Provided material:

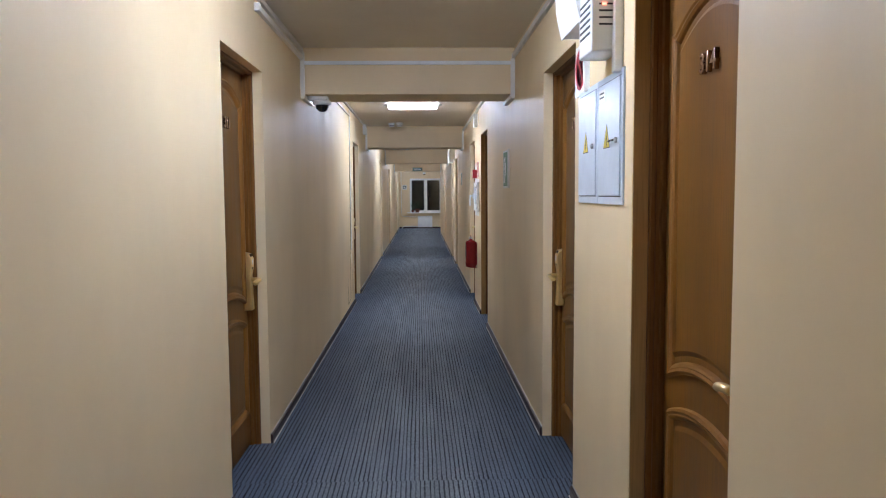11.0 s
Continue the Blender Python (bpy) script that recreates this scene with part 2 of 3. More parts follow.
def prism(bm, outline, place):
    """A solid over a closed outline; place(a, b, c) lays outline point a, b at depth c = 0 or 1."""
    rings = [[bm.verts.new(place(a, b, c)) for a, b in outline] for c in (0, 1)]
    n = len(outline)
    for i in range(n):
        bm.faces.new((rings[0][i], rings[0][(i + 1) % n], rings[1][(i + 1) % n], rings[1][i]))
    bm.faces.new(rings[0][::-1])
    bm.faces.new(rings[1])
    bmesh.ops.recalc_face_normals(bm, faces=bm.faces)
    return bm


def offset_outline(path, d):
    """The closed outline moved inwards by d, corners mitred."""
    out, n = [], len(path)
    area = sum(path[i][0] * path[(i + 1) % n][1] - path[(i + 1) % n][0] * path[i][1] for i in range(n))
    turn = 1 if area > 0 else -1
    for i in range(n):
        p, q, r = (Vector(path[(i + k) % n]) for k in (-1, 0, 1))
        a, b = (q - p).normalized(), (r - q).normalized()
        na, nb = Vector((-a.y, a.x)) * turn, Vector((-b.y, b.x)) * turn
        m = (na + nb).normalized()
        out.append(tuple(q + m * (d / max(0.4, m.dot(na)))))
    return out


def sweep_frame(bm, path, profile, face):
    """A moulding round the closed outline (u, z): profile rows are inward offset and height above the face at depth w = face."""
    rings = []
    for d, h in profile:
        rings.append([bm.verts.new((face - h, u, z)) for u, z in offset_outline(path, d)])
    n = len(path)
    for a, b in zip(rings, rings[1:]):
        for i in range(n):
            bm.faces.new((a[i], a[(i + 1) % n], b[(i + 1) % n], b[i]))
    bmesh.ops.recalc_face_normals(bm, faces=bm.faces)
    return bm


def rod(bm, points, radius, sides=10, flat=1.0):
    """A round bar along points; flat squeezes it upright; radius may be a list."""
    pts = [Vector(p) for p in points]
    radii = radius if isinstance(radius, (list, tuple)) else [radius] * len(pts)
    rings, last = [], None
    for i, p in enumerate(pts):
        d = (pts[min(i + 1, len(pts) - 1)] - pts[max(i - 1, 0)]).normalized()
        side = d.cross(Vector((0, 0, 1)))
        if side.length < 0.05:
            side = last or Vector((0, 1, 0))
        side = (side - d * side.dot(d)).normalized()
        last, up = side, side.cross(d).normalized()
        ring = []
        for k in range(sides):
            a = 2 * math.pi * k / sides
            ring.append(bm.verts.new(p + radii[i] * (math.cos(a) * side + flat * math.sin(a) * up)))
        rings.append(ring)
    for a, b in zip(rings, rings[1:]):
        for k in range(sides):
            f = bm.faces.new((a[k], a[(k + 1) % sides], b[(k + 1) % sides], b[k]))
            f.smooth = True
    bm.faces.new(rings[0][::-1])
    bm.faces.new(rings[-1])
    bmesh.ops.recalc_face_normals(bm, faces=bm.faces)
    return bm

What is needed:
Give an exact copy of the material, leaving out every picture.

Reply to the exercise:
11.0 s
Continue the Blender Python (bpy) script that recreates this scene with part 2 of 3. More parts follow.
def prism(bm, outline, place):
    """A solid over a closed outline; place(a, b, c) lays outline point a, b at depth c = 0 or 1."""
    rings = [[bm.verts.new(place(a, b, c)) for a, b in outline] for c in (0, 1)]
    n = len(outline)
    for i in range(n):
        bm.faces.new((rings[0][i], rings[0][(i + 1) % n], rings[1][(i + 1) % n], rings[1][i]))
    bm.faces.new(rings[0][::-1])
    bm.faces.new(rings[1])
    bmesh.ops.recalc_face_normals(bm, faces=bm.faces)
    return bm


def offset_outline(path, d):
    """The closed outline moved inwards by d, corners mitred."""
    out, n = [], len(path)
    area = sum(path[i][0] * path[(i + 1) % n][1] - path[(i + 1) % n][0] * path[i][1] for i in range(n))
    turn = 1 if area > 0 else -1
    for i in range(n):
        p, q, r = (Vector(path[(i + k) % n]) for k in (-1, 0, 1))
        a, b = (q - p).normalized(), (r - q).normalized()
        na, nb = Vector((-a.y, a.x)) * turn, Vector((-b.y, b.x)) * turn
        m = (na + nb).normalized()
        out.append(tuple(q + m * (d / max(0.4, m.dot(na)))))
    return out


def sweep_frame(bm, path, profile, face):
    """A moulding round the closed outline (u, z): profile rows are inward offset and height above the face at depth w = face."""
    rings = []
    for d, h in profile:
        rings.append([bm.verts.new((face - h, u, z)) for u, z in offset_outline(path, d)])
    n = len(path)
    for a, b in zip(rings, rings[1:]):
        for i in range(n):
            bm.faces.new((a[i], a[(i + 1) % n], b[(i + 1) % n], b[i]))
    bmesh.ops.recalc_face_normals(bm, faces=bm.faces)
    return bm


def rod(bm, points, radius, sides=10, flat=1.0):
    """A round bar along points; flat squeezes it upright; radius may be a list."""
    pts = [Vector(p) for p in points]
    radii = radius if isinstance(radius, (list, tuple)) else [radius] * len(pts)
    rings, last = [], None
    for i, p in enumerate(pts):
        d = (pts[min(i + 1, len(pts) - 1)] - pts[max(i - 1, 0)]).normalized()
        side = d.cross(Vector((0, 0, 1)))
        if side.length < 0.05:
            side = last or Vector((0, 1, 0))
        side = (side - d * side.dot(d)).normalized()
        last, up = side, side.cross(d).normalized()
        ring = []
        for k in range(sides):
            a = 2 * math.pi * k / sides
            ring.append(bm.verts.new(p + radii[i] * (math.cos(a) * side + flat * math.sin(a) * up)))
        rings.append(ring)
    for a, b in zip(rings, rings[1:]):
        for k in range(sides):
            f = bm.faces.new((a[k], a[(k + 1) % sides], b[(k + 1) % sides], b[k]))
            f.smooth = True
    bm.faces.new(rings[0][::-1])
    bm.faces.new(rings[-1])
    bmesh.ops.recalc_face_normals(bm, faces=bm.faces)
    return bm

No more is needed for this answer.